Mail-Art by IUOMA member Matthew Stolte (Madison, Wisconsin, USA)
January 28, 2011 - To start the second round of our mail-art exchange, Matthew Stolte sent me this postcard-size piece of visual poetry. The use of the term "heavy metal" here is not ironic :) I explain at the end.
The first piece he sent was a single-word poem defined by negative space. This piece is more complex and reliant on symmetry with slight variations. Matthew's use of black and white here reminds that the printed text is still dominated by the lack of color. I think it is also a nod to, or shows the influence of, black and white photocopies that were once the primary medium for distributing visual poetry. A gigantic body of work was produced using this medium. This particular "means of production" shaped form and content. Visual poetry is heavily influenced by the changing nuances of technology; and I know Matt Stolte is also doing ground-breaking digital work.
This piece Matthew sent is also strong on texture. It especially makes me think of the contours of metal - an industrial vispo. You can find many pieces by other artists that have these metallic qualities. I wonder if it does not represent the idea of object or haptic poetry: that somehow the piece has life beyond an abstraction on paper. Heavy Metal is a term many associate with music. That reference is not lost here, but it is derived from science: substances listed on the Periodic Table of Elements. William S. Burroughs applied to music and thus an ironically free-floating descriptive term for art.

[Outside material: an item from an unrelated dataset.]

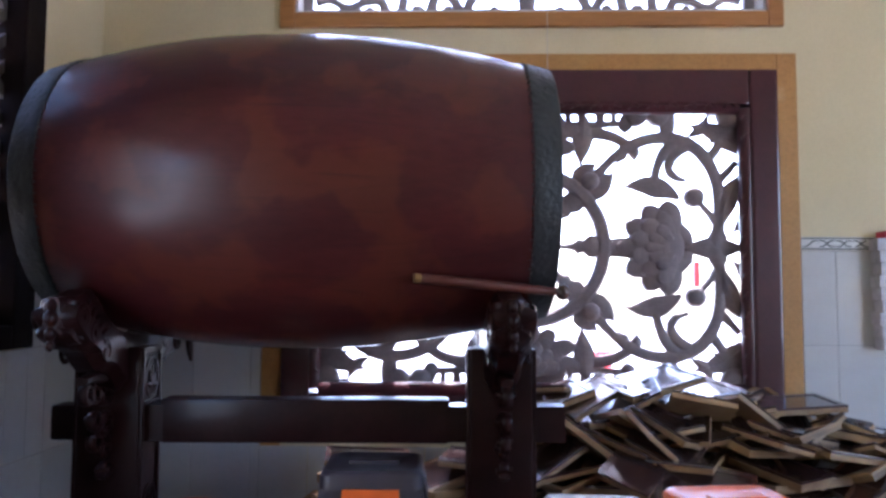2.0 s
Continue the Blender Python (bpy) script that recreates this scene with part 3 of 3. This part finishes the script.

I am looking forward to more trades with Matt and having more examples of his excellent work.
He has a great blog that has links to some other vispo sources. Don't let the name fool you, it's FDA approved:
http://www.illegitimateprescriptions.blogspot.com
Comment
I thought the cell was a phoney premise at first, but Katerina and Cheryl called me on it.
Katerina - You are the Mistress of the Ether today. You cut through the vispo abstraction enough that I am convinced Matt probably used a cell as the base image for this piece. Even "steel" fits. However, do not make the error of saying this mail-art is a cell phone. It is a representation of a cell phone. I have it right here, and it's useless for making calls.

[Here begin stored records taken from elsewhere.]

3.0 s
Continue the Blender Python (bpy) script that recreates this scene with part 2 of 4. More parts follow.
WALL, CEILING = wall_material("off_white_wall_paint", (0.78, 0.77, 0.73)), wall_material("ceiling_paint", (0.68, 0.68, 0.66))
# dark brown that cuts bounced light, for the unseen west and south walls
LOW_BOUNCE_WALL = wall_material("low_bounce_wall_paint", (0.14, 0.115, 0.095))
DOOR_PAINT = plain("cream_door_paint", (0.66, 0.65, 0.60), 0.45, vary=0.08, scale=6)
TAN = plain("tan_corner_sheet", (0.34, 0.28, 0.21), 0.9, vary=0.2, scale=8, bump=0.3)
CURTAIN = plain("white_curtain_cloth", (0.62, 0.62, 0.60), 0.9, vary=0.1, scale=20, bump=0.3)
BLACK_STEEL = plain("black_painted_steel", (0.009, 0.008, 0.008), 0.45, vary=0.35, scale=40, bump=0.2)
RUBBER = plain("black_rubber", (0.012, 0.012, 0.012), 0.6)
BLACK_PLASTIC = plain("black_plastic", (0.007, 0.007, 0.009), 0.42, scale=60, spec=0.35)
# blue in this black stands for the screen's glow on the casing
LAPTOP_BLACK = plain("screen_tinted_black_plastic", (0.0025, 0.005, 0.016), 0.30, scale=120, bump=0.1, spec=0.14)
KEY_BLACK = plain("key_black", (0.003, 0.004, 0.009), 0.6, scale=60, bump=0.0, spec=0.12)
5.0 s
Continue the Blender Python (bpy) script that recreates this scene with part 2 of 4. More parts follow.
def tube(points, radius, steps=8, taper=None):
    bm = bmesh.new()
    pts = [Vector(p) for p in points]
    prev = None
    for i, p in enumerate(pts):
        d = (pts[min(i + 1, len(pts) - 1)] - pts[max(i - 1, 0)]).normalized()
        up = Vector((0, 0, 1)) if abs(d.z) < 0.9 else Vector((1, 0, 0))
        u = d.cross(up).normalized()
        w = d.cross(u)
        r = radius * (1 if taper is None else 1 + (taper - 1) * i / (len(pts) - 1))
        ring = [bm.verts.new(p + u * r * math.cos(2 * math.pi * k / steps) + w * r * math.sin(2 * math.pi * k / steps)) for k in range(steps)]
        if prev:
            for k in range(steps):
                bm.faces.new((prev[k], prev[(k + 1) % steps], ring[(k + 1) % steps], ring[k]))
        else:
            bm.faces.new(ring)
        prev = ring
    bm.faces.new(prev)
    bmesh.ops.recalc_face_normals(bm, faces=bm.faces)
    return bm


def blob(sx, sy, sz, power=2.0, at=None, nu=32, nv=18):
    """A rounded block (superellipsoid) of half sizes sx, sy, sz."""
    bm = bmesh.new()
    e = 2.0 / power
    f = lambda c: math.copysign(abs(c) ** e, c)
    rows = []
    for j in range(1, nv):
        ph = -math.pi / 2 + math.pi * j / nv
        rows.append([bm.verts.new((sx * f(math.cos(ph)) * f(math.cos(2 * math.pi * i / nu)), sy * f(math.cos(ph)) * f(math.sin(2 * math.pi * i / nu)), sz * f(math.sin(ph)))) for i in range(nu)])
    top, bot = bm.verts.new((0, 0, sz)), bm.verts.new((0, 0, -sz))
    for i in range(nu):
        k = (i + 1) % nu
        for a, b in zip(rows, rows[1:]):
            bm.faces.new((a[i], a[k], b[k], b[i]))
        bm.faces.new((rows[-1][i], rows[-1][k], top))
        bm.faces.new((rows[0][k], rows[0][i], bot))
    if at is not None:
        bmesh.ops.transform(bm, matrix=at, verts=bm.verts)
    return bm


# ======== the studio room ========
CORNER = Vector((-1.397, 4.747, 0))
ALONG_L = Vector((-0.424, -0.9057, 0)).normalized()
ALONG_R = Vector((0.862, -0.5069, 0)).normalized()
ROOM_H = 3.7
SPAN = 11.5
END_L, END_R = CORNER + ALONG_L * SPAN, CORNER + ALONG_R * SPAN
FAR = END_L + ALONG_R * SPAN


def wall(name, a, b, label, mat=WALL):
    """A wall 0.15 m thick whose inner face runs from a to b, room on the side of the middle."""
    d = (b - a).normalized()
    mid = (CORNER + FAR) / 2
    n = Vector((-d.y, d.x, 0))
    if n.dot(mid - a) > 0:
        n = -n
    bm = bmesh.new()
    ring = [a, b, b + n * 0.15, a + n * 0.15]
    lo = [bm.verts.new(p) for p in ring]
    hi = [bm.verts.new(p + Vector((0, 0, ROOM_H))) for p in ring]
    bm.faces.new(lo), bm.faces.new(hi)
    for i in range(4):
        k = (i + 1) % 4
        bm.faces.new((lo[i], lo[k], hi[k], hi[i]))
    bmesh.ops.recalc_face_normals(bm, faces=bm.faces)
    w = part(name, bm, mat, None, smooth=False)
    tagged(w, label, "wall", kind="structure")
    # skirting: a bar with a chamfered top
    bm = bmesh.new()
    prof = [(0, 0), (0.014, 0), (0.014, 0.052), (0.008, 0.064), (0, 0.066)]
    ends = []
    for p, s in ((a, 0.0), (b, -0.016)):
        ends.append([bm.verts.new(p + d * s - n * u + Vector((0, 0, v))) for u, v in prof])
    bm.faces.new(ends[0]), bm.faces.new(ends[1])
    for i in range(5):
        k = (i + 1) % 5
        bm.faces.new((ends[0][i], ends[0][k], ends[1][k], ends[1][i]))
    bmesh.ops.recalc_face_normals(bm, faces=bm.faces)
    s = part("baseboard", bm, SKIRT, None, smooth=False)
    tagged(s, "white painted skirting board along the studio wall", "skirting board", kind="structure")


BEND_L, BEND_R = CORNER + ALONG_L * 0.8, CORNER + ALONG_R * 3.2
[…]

Oh, and Angie - I don't think that makes the steeple interpretation any less legitimate. It's kind of growing on me as a matter of fact. I don't know how anyone else feels.
Cheryl - It looks like Phonecian to me. I think over time and space any work of art becomes separated from the artist's original intent and removed from the social and cultural context in which it was originally understood, if that makes any sense. Meaning inevitably shifts and changes; it does not stay fixed, IMHO. I don't think Matt's piece has to be about a cell phone because he used one as a foundation. For instance, Jackson Pollock did a painting where the foundational images were impressions of boards soaked in paint on the canvas. The story is well-known and you can guess he was using boards when you look at the painting or a photo. So does that mean Jackson Pollock did a painting about boards? It's something like that, but I'm trailing into the ether again, hoping for Katerina to save me.

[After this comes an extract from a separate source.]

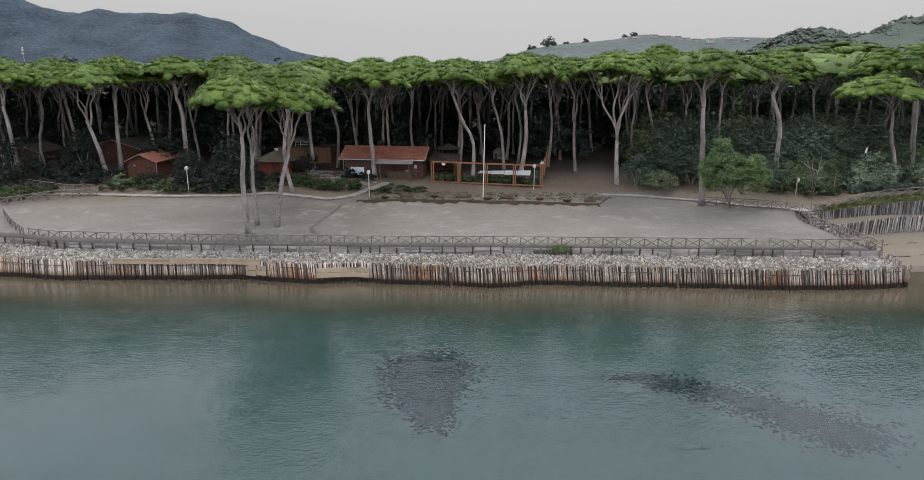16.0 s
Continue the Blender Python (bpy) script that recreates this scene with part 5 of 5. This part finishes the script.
# lean-to shed and grey canopy behind the house end
shed = thing("lean_to_shed", pose(-44.9, 82.6, 5.5, rz=-13), "brown open lean-to with a flat dark roof", "shed")
for px, py in ((0.2, 0), (3.6, 0), (0.2, 3.4), (3.6, 3.4)):
    beam("post", (px, py, -0.1), (px, py, 2.35), 0.13, 0.13, M_BROWNWOOD, shed)
prism("roof", [(-0.3, -0.6, 2.25), (4.1, -0.6, 2.25), (4.1, 3.9, 2.75), (-0.3, 3.9, 2.75)], 0.09, M_BROWNROOF, shed)
board_wall(shed, (0.2, 3.4), (3.6, 3.4), 0, 2.4, M_WARMBOARD, label="orange-brown board wall")
board_wall(shed, (3.6, 1.2), (3.6, 3.4), 0, 2.4, M_WARMBOARD)
part("bench", boxed(1.6, 1.2, 0.72, 1.6, 0.5, 0.06, bevel=0.01), M_BROWNWOOD, shed)
for px in (0.95, 2.25):
    part("bench_leg", boxed(px, 1.2, 0.34, 0.08, 0.45, 0.7), M_BROWNWOOD, shed)
kiosk = thing("garden_canopy", pose(-41.8, 88.2, 6.0, rz=10), "small wooden canopy with a pyramid grey roof", "shelter")
for px in (-1.2, 1.2):
    for py in (-1.2, 1.2):
        beam("post", (px, py, -0.1), (px, py, 2.9), 0.12, 0.12, M_WARMBOARD, kiosk)
for k in range(4):
    a, b = 1.571 * k + 0.785, 1.571 * (k + 1) + 0.785
    prism("roof_panel", [(2.5 * math.cos(a), 2.5 * math.sin(a), 2.8), (2.5 * math.cos(b), 2.5 * math.sin(b), 2.8), (0, 0, 3.6)], 0.05, M_BROWNROOF, kiosk)


def gable_hut(name, m, L, W, EH, RH, wall, roof, label, tiles=True):
    """A small shed: gable end to the front (y = 0), ridge running back."""
    ob = thing(name, m, label, "shed")
    board_wall(ob, (0, 0), (W, 0), 0, EH, wall)
    board_wall(ob, (0, L), (W, L), 0, EH, wall)
    board_wall(ob, (0, 0), (0, L), 0, EH, wall)
    board_wall(ob, (W, 0), (W, L), 0, EH, wall)
    for gy in (0.0, L):
        prism("gable", [(-0.02, gy, EH), (W + 0.02, gy, EH), (W / 2, gy, RH - 0.08)], 0.06, wall, ob)
    s = (RH - EH) / (W / 2)
    o = 0.45
    if tiles:
        tiled_slope("roof", (W + o, -o, EH - o * s), (W + o, L + o, EH - o * s), (W / 2, L + o, RH), (W / 2, -o, RH), roof, ob, courses=6)
        tiled_slope("roof", (-o, L + o, EH - o * s), (-o, -o, EH - o * s), (W / 2, -o, RH), (W / 2, L + o, RH), roof, ob, courses=6)
    else:
        prism("roof", [(W + o, -o, EH - o * s), (W + o, L + o, EH - o * s), (W / 2, L + o, RH), (W / 2, -o, RH)], 0.08, roof, ob)
        prism("roof", [(-o, L + o, EH - o * s), (-o, -o, EH - o * s), (W / 2, -o, RH), (W / 2, L + o, RH)], 0.08, roof, ob)
    for xx, zz in ((-o, EH - o * s), (W + o, EH - o * s)):
        beam("barge_board", (xx, -o - 0.02, zz - 0.05), (W / 2, -o - 0.02, RH - 0.05), 0.16, 0.04, M_PALEBOARD, ob)
    part("door", boxed(W * 0.22, -0.05, 0.98, 0.85, 0.05, 1.95, bevel=0.01), wall, ob)
    v, f = [], []
    tube(v, f, [(W + 0.3, -o + 0.05, EH - 0.2), (W + 0.06, -0.08, EH - 0.35), (W + 0.06, -0.08, 0)], [0.045] * 3, 7)
    part("downpipe", mesh_of("downpipe", v, f, M_METAL), M_METAL, ob, "pale downpipe")
    return ob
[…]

And I have to answer my shoe.
An amazing piece from Stolte! Great blog, Sloan...you got us wondering and discussing... It does look like Marie says, to be a "print"..a cell phone piece? Can you imagine that there is actually an item for sale on the iternet called:
What if...just speculating here, what if it is from the inked sides of that flask? And STEE is inked and printed from the markings of it? ( or something "stainless steel ). In any case, its image is intriguing and also it is inviting us to see it from other angles as well.